━━ DATA LINES
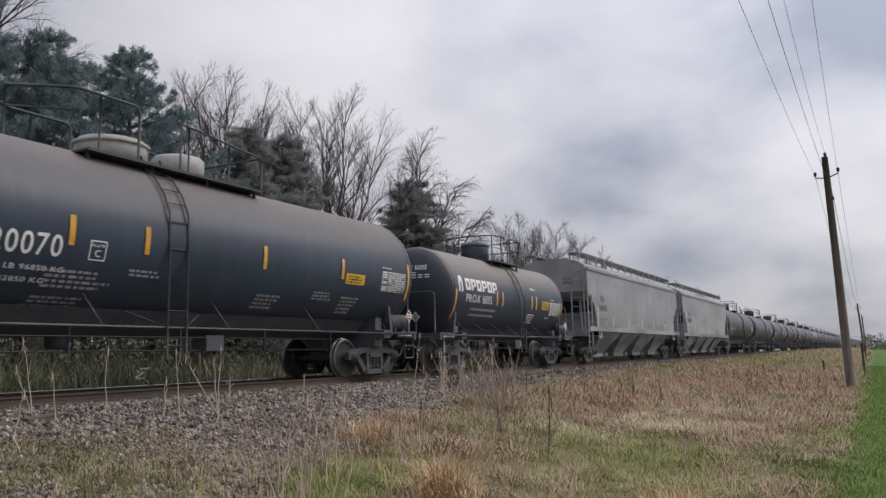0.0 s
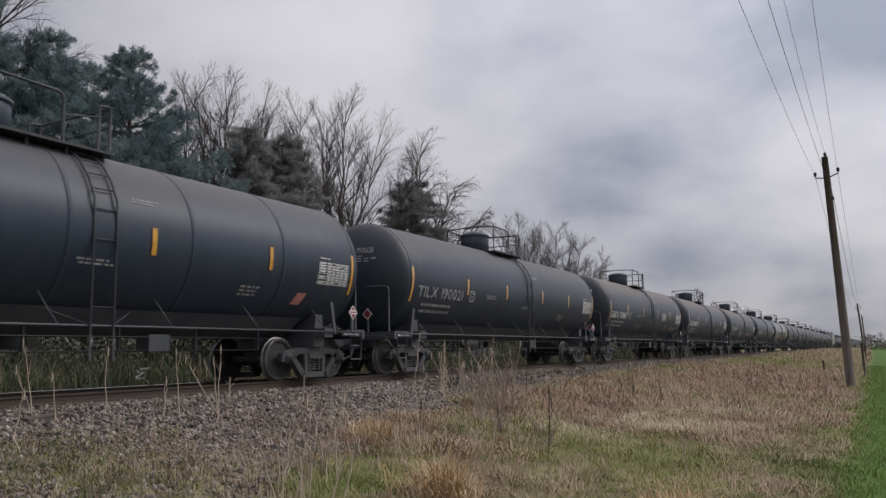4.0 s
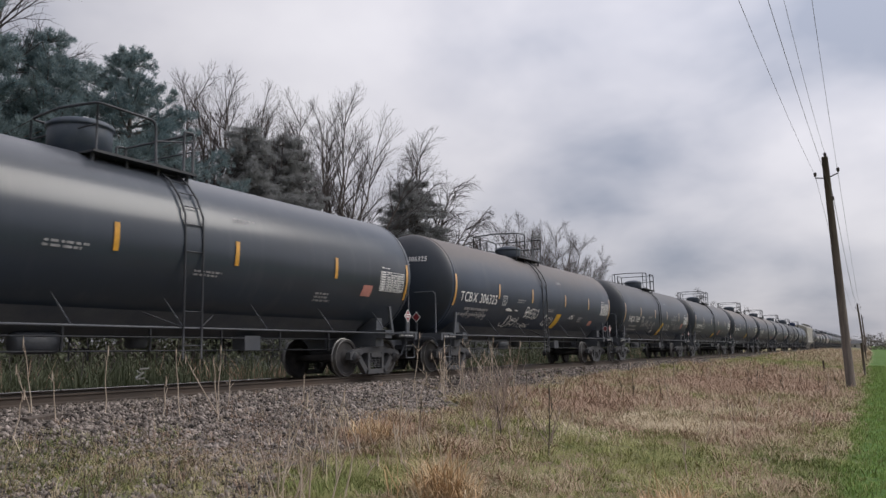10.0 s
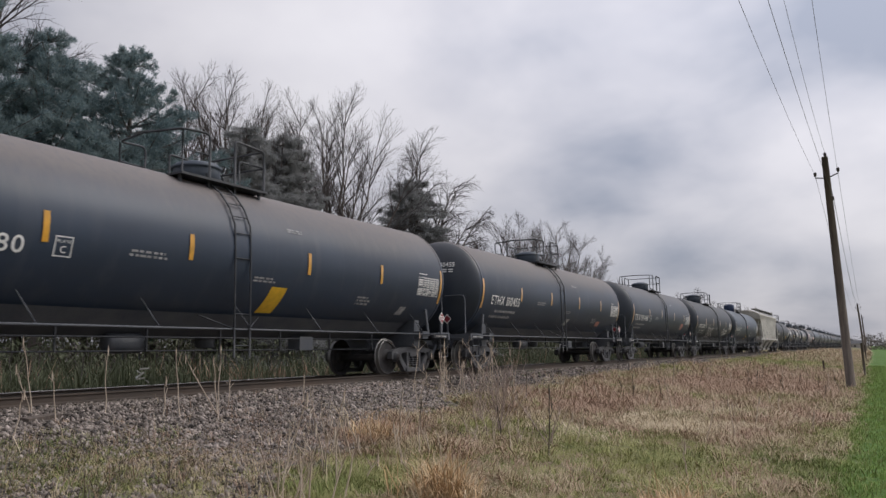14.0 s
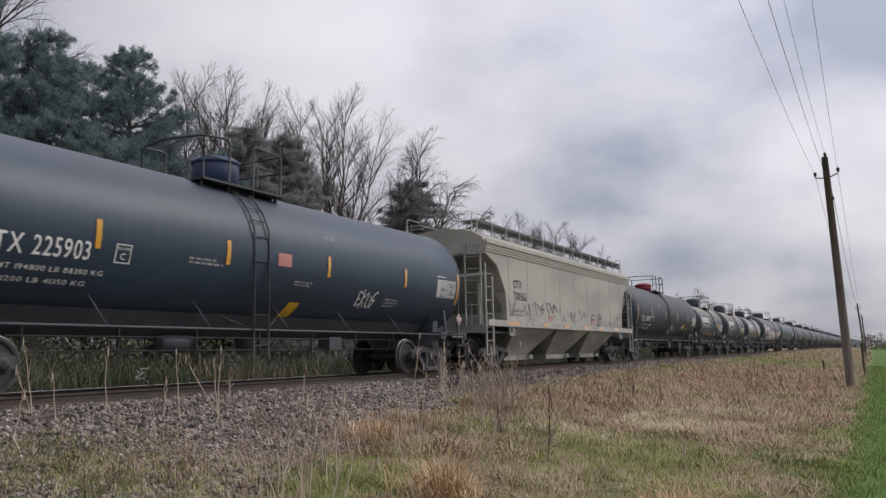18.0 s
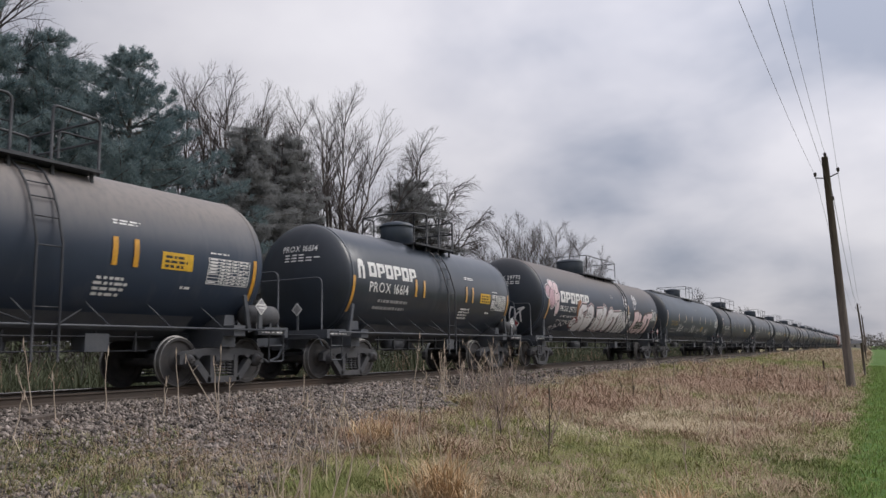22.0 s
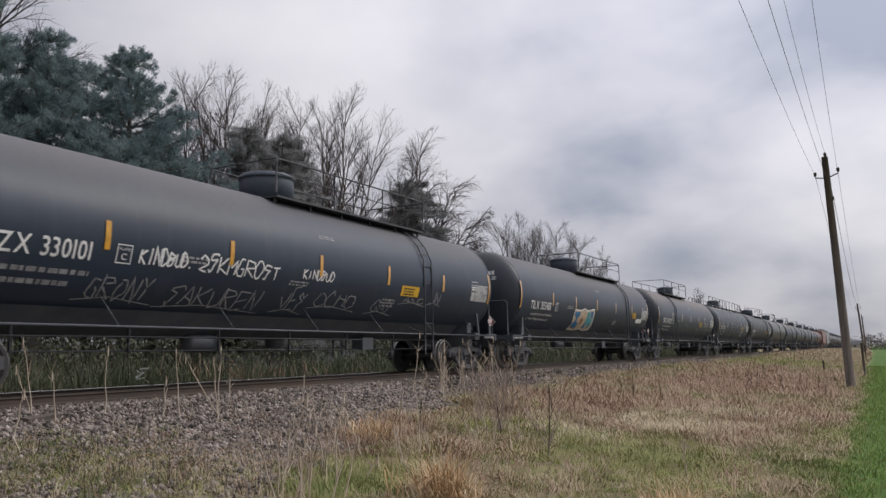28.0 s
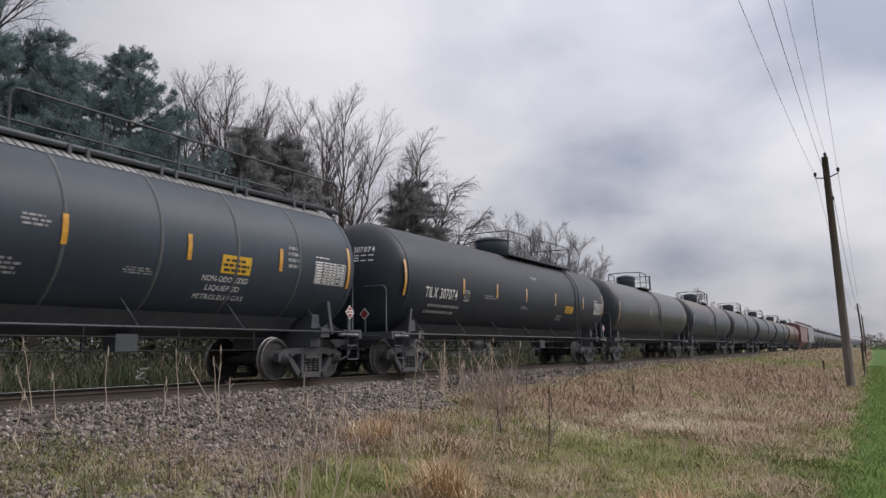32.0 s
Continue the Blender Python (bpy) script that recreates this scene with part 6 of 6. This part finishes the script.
━━━━
--- WHAT IS ASKED ---
Leave out the pictures and retype every line above exactly.

--- EXPECTED OUTPUT ---
0.0 s
4.0 s
10.0 s
14.0 s
18.0 s
22.0 s
28.0 s
32.0 s
Continue the Blender Python (bpy) script that recreates this scene with part 6 of 6. This part finishes the script.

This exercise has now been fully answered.